Which lines below fall between the one containing "for t, *values" and the one containing "setattr(scene.view_settings, path, value)"? Repeat them exactly, counting both of those lines, and add nothing else.

COLLECTED MATERIAL:
-*-*-

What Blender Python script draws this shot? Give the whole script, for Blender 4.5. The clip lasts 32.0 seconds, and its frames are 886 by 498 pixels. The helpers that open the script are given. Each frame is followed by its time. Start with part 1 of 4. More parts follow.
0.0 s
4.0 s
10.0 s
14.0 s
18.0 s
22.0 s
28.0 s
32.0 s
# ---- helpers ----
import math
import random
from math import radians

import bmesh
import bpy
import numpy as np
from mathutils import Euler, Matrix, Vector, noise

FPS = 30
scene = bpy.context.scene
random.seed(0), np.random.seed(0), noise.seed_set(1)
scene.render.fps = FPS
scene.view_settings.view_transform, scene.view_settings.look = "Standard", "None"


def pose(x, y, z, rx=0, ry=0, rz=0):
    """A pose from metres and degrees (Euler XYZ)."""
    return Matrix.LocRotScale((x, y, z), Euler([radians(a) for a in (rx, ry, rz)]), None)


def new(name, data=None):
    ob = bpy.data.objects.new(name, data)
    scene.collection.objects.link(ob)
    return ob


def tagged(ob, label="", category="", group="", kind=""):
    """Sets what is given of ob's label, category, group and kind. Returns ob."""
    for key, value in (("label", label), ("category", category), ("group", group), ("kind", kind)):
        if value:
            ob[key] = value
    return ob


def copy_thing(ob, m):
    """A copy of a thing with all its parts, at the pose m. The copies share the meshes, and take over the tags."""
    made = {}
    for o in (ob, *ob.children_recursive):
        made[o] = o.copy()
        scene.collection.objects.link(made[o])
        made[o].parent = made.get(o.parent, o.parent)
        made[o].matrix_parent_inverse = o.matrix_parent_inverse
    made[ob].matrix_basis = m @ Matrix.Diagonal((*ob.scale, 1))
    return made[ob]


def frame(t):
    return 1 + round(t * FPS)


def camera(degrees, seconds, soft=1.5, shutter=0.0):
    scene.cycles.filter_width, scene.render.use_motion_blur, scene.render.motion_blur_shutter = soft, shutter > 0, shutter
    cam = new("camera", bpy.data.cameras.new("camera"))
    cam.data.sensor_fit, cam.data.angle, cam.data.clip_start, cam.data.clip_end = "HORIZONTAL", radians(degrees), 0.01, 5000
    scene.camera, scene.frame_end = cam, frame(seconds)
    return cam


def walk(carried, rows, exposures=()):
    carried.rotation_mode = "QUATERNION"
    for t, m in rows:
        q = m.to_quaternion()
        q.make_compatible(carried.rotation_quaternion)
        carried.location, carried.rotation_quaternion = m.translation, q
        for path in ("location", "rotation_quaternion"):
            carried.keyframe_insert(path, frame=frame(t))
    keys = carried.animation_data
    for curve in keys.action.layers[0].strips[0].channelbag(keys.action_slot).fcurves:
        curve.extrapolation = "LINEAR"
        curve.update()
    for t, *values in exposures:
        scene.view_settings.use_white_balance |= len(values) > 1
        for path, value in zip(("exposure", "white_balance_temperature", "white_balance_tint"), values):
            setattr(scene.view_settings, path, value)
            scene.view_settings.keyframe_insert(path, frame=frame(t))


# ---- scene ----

-*-*-

SOLUTION TO THIS TASK:
    for t, *values in exposures:
        scene.view_settings.use_white_balance |= len(values) > 1
        for path, value in zip(("exposure", "white_balance_temperature", "white_balance_tint"), values):
            setattr(scene.view_settings, path, value)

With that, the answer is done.